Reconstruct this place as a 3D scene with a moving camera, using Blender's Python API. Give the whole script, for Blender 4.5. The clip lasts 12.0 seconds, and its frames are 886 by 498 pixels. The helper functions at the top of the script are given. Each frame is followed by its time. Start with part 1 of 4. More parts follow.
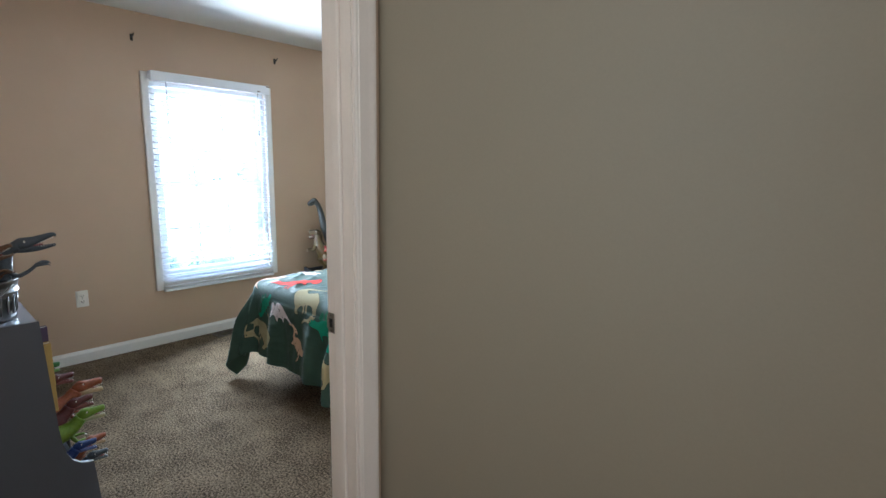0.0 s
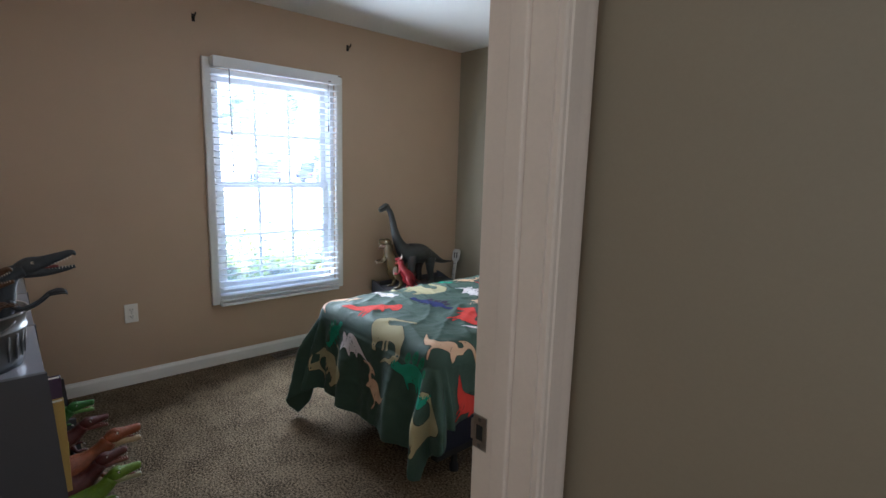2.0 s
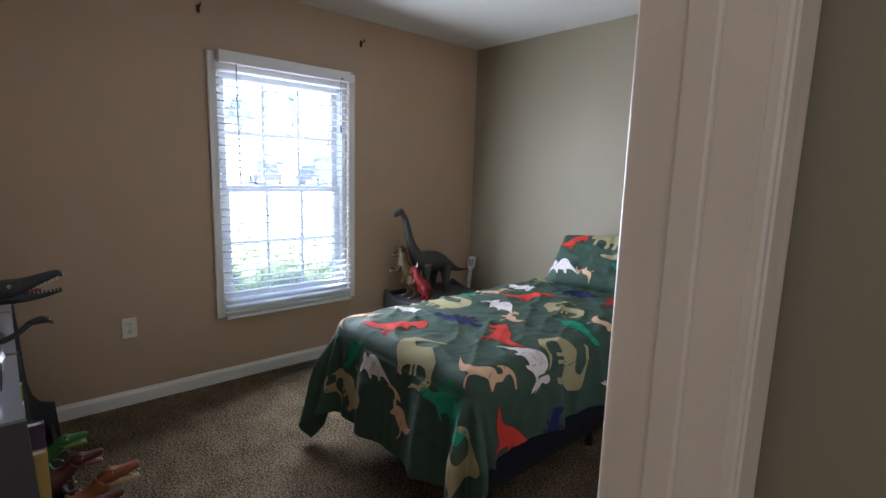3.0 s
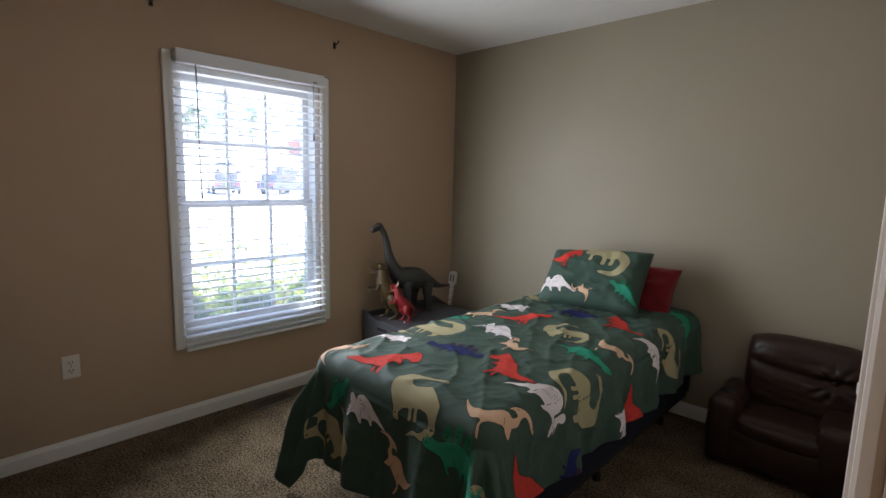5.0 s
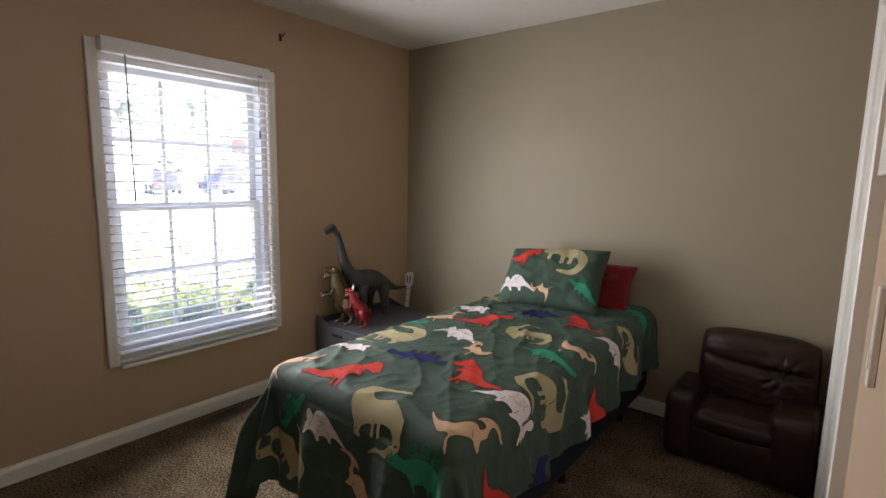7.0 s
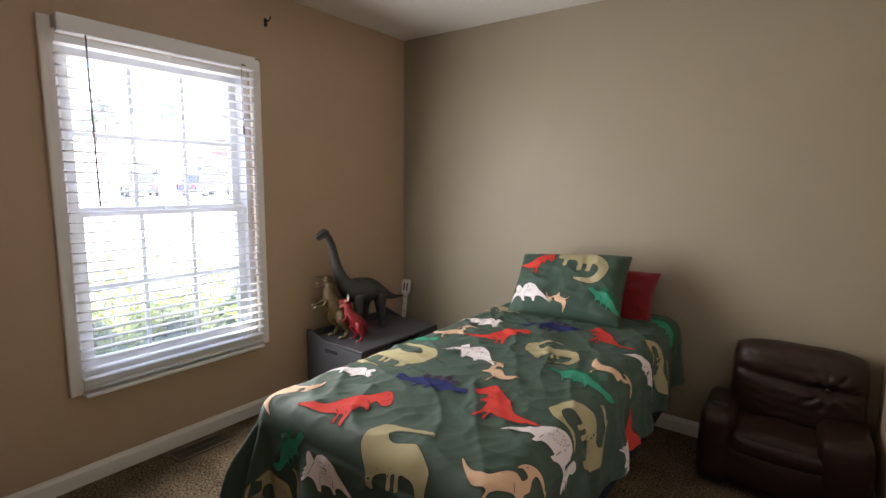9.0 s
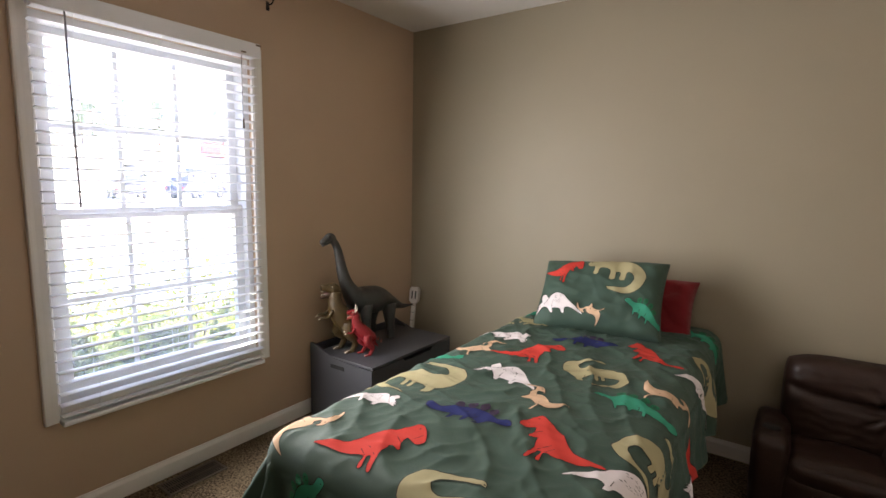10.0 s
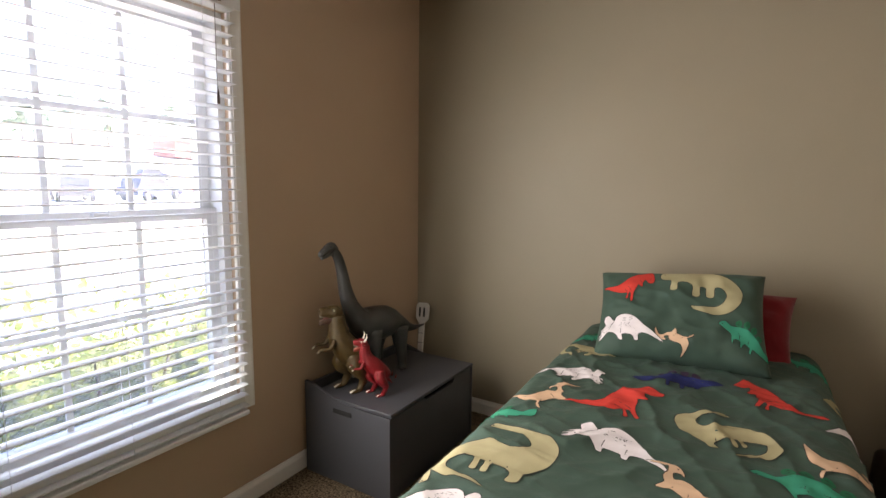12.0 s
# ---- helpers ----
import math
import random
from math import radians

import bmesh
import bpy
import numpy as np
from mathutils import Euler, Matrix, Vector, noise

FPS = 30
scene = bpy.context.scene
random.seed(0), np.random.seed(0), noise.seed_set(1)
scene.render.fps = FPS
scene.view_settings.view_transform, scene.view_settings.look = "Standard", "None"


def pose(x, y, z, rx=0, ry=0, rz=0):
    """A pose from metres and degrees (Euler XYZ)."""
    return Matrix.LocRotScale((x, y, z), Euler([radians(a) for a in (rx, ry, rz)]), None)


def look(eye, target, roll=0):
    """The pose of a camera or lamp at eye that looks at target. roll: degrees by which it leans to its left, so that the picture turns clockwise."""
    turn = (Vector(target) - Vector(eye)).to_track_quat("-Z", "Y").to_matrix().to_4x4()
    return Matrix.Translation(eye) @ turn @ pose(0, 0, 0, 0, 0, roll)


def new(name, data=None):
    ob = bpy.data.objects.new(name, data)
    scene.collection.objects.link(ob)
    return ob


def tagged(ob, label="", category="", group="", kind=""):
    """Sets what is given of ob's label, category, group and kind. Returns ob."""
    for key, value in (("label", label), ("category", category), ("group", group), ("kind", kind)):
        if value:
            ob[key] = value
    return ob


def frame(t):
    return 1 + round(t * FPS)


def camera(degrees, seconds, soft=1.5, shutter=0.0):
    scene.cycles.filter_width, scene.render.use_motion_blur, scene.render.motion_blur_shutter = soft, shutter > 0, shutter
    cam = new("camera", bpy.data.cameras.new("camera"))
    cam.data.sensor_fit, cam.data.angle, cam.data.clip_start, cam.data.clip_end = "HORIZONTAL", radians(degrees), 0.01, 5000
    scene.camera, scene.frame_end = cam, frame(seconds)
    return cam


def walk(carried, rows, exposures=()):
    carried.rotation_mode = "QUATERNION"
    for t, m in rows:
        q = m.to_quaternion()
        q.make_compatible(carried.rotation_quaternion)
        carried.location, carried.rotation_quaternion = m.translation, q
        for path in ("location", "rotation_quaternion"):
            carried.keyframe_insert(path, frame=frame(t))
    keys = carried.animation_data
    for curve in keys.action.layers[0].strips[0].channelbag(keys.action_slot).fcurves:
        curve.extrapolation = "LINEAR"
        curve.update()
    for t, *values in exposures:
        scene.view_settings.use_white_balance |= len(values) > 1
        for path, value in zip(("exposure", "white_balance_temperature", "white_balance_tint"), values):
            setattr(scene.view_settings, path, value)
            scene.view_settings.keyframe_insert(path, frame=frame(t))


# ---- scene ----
cam = camera(83.8, 12.0)
PATH = [
    (0, (0.092, -0.06, 1.395), (-1.234, 1.401, 1.069), 0.9),
    (0.5, (-0.099, 0.026, 1.392), (-1.496, 1.419, 1.064), 1.4),
    (1, (-0.262, 0.094, 1.372), (-1.706, 1.441, 1.052), 1.4),
    (1.5, (-0.412, 0.141, 1.366), (-1.874, 1.469, 1.052), 1.5),
    (2, (-0.547, 0.179, 1.377), (-2.016, 1.5, 1.061), 1.6),
    (2.5, (-0.682, 0.211, 1.38), (-2.153, 1.529, 1.067), 1.6),
    (3, (-0.815, 0.226, 1.378), (-2.282, 1.55, 1.072), 1.7),
    (5, (-1.092, 0.302, 1.398), (-2.464, 1.733, 1.127), 1.4),
    (5.5, (-1.118, 0.32, 1.402), (-2.446, 1.791, 1.132), 1.4),
    (6, (-1.129, 0.327, 1.408), (-2.417, 1.832, 1.135), 1.2),
    (6.5, (-1.146, 0.334, 1.409), (-2.399, 1.869, 1.133), 1.1),
    (8.5, (-1.354, 0.446, 1.398), (-2.538, 2.036, 1.126), 0.8),
    (9, (-1.446, 0.491, 1.398), (-2.619, 2.089, 1.127), 0.8),
    (9.5, (-1.57, 0.541, 1.389), (-2.73, 2.149, 1.125), 1.1),
    (10, (-1.71, 0.601, 1.379), (-2.854, 2.222, 1.122), 1.0),
    (10.5, (-1.854, 0.658, 1.389), (-2.975, 2.293, 1.123), 1.0),
    (11, (-1.988, 0.727, 1.375), (-3.087, 2.377, 1.114), 0.9),
    (11.5, (-2.139, 0.81, 1.358), (-3.203, 2.484, 1.104), 1.0),
    (12, (-2.285, 0.896, 1.354), (-3.308, 2.595, 1.099), 0.7),
]
EXPOSURES = [(0, 4.22, 5050, 9), (0.5, 3.86, 5100, 10), (1.5, 3.47, 5200, 12), (2.5, 3.25, 5400, 15), (5, 2.75, 5950, 17), (6.5, 2.82, 6450, 21), (8.5, 3.08, 6600, 21), (10, 3.2, 6700, 22), (12, 3.0, 6950, 22)]
walk(cam, [(t, look(eye, target, roll)) for t, eye, target, roll in PATH], EXPOSURES)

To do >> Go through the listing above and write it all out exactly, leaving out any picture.

Complete answer >>
Reconstruct this place as a 3D scene with a moving camera, using Blender's Python API. Give the whole script, for Blender 4.5. The clip lasts 12.0 seconds, and its frames are 886 by 498 pixels. The helper functions at the top of the script are given. Each frame is followed by its time. Start with part 1 of 4. More parts follow.
0.0 s
2.0 s
3.0 s
5.0 s
7.0 s
9.0 s
10.0 s
12.0 s
# ---- helpers ----
import math
import random
from math import radians

import bmesh
import bpy
import numpy as np
from mathutils import Euler, Matrix, Vector, noise

FPS = 30
scene = bpy.context.scene
random.seed(0), np.random.seed(0), noise.seed_set(1)
scene.render.fps = FPS
scene.view_settings.view_transform, scene.view_settings.look = "Standard", "None"


def pose(x, y, z, rx=0, ry=0, rz=0):
    """A pose from metres and degrees (Euler XYZ)."""
    return Matrix.LocRotScale((x, y, z), Euler([radians(a) for a in (rx, ry, rz)]), None)


def look(eye, target, roll=0):
    """The pose of a camera or lamp at eye that looks at target. roll: degrees by which it leans to its left, so that the picture turns clockwise."""
    turn = (Vector(target) - Vector(eye)).to_track_quat("-Z", "Y").to_matrix().to_4x4()
    return Matrix.Translation(eye) @ turn @ pose(0, 0, 0, 0, 0, roll)


def new(name, data=None):
    ob = bpy.data.objects.new(name, data)
    scene.collection.objects.link(ob)
    return ob


def tagged(ob, label="", category="", group="", kind=""):
    """Sets what is given of ob's label, category, group and kind. Returns ob."""
    for key, value in (("label", label), ("category", category), ("group", group), ("kind", kind)):
        if value:
            ob[key] = value
    return ob


def frame(t):
    return 1 + round(t * FPS)


def camera(degrees, seconds, soft=1.5, shutter=0.0):
    scene.cycles.filter_width, scene.render.use_motion_blur, scene.render.motion_blur_shutter = soft, shutter > 0, shutter
    cam = new("camera", bpy.data.cameras.new("camera"))
    cam.data.sensor_fit, cam.data.angle, cam.data.clip_start, cam.data.clip_end = "HORIZONTAL", radians(degrees), 0.01, 5000
    scene.camera, scene.frame_end = cam, frame(seconds)
    return cam


def walk(carried, rows, exposures=()):
    carried.rotation_mode = "QUATERNION"
    for t, m in rows:
        q = m.to_quaternion()
        q.make_compatible(carried.rotation_quaternion)
        carried.location, carried.rotation_quaternion = m.translation, q
        for path in ("location", "rotation_quaternion"):
            carried.keyframe_insert(path, frame=frame(t))
    keys = carried.animation_data
    for curve in keys.action.layers[0].strips[0].channelbag(keys.action_slot).fcurves:
        curve.extrapolation = "LINEAR"
        curve.update()
    for t, *values in exposures:
        scene.view_settings.use_white_balance |= len(values) > 1
        for path, value in zip(("exposure", "white_balance_temperature", "white_balance_tint"), values):
            setattr(scene.view_settings, path, value)
            scene.view_settings.keyframe_insert(path, frame=frame(t))


# ---- scene ----
cam = camera(83.8, 12.0)
PATH = [
    (0, (0.092, -0.06, 1.395), (-1.234, 1.401, 1.069), 0.9),
    (0.5, (-0.099, 0.026, 1.392), (-1.496, 1.419, 1.064), 1.4),
    (1, (-0.262, 0.094, 1.372), (-1.706, 1.441, 1.052), 1.4),
    (1.5, (-0.412, 0.141, 1.366), (-1.874, 1.469, 1.052), 1.5),
    (2, (-0.547, 0.179, 1.377), (-2.016, 1.5, 1.061), 1.6),
    (2.5, (-0.682, 0.211, 1.38), (-2.153, 1.529, 1.067), 1.6),
    (3, (-0.815, 0.226, 1.378), (-2.282, 1.55, 1.072), 1.7),
    (5, (-1.092, 0.302, 1.398), (-2.464, 1.733, 1.127), 1.4),
    (5.5, (-1.118, 0.32, 1.402), (-2.446, 1.791, 1.132), 1.4),
    (6, (-1.129, 0.327, 1.408), (-2.417, 1.832, 1.135), 1.2),
    (6.5, (-1.146, 0.334, 1.409), (-2.399, 1.869, 1.133), 1.1),
    (8.5, (-1.354, 0.446, 1.398), (-2.538, 2.036, 1.126), 0.8),
    (9, (-1.446, 0.491, 1.398), (-2.619, 2.089, 1.127), 0.8),
    (9.5, (-1.57, 0.541, 1.389), (-2.73, 2.149, 1.125), 1.1),
    (10, (-1.71, 0.601, 1.379), (-2.854, 2.222, 1.122), 1.0),
    (10.5, (-1.854, 0.658, 1.389), (-2.975, 2.293, 1.123), 1.0),
    (11, (-1.988, 0.727, 1.375), (-3.087, 2.377, 1.114), 0.9),
    (11.5, (-2.139, 0.81, 1.358), (-3.203, 2.484, 1.104), 1.0),
    (12, (-2.285, 0.896, 1.354), (-3.308, 2.595, 1.099), 0.7),
]
EXPOSURES = [(0, 4.22, 5050, 9), (0.5, 3.86, 5100, 10), (1.5, 3.47, 5200, 12), (2.5, 3.25, 5400, 15), (5, 2.75, 5950, 17), (6.5, 2.82, 6450, 21), (8.5, 3.08, 6600, 21), (10, 3.2, 6700, 22), (12, 3.0, 6950, 22)]
walk(cam, [(t, look(eye, target, roll)) for t, eye, target, roll in PATH], EXPOSURES)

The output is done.